Theoretical and Empirical Studies about the Concept of the Human Resource Portfolio Model
要約
Modern Japanese firms must build a Human Resource Portfolio Model (HRPM) that combines diverse worker categories according to criteria, such as (1) skill enhancement (work execution potential) through continued service and (2) work allocation, that go beyond the framework of employment status, instead of preserving a simple dichotomy based on two types of employment status: standard workers who perform core work and non-standard workers who perform peripheral work. The specific objectives of this research are to (1) develop a logical HRPM with reference to previous research concerning human resource portfolios, (2) develop HRPM measurement criteria and experientially verify whether they are realistic, (3) use the HRPM confirm the relationship between purposes of employment and qualitative utilization, (4) use the HRPM to confirm the relationship between qualitative utilization and equitable treatment, and (5) use the HRMP to reexamine the meaning of qualitative utilization of non-standard workers.
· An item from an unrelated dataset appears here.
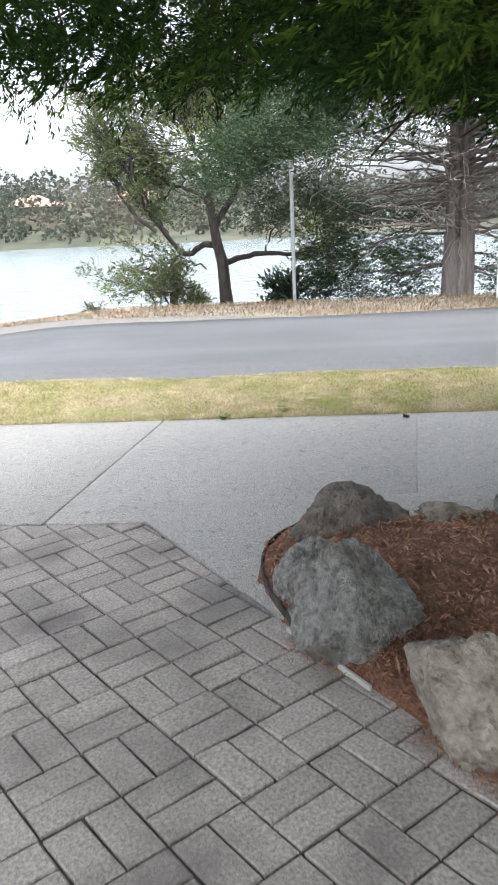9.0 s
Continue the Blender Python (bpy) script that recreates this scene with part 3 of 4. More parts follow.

An analysis of the answers to questionnaires that were mailed to 459 businesses in Osaka Prefecture revealed the following: (1) Qualitative utilization of non-standard workers is not seen in terms of the “overlapping of work” with existing standard workers, but can be grasped using a logically derived HRPM that also includes standard workers. (2) As qualitative utilization progresses, both the firm-specific human assets required of non-standard workers and the non-separability of work relations increase, but that equitable treatments react only to the former. It is presumed that this is because rather than performing “job enrichment” as the skills of their non-standard workers develop, businesses perform “job enlargement” while maintaining the vertical division of labor relationship between standard and non-standard workers. (3) It is important that the HRPM is seen not as a static equilibrium reflecting the overlap “right now” of work content and responsibilities, but from dynamic, individual angles whereby quadrants move flexibly in line with individual workers’ expectations concerning their development of specific skills and promotion to more challenging work in the future.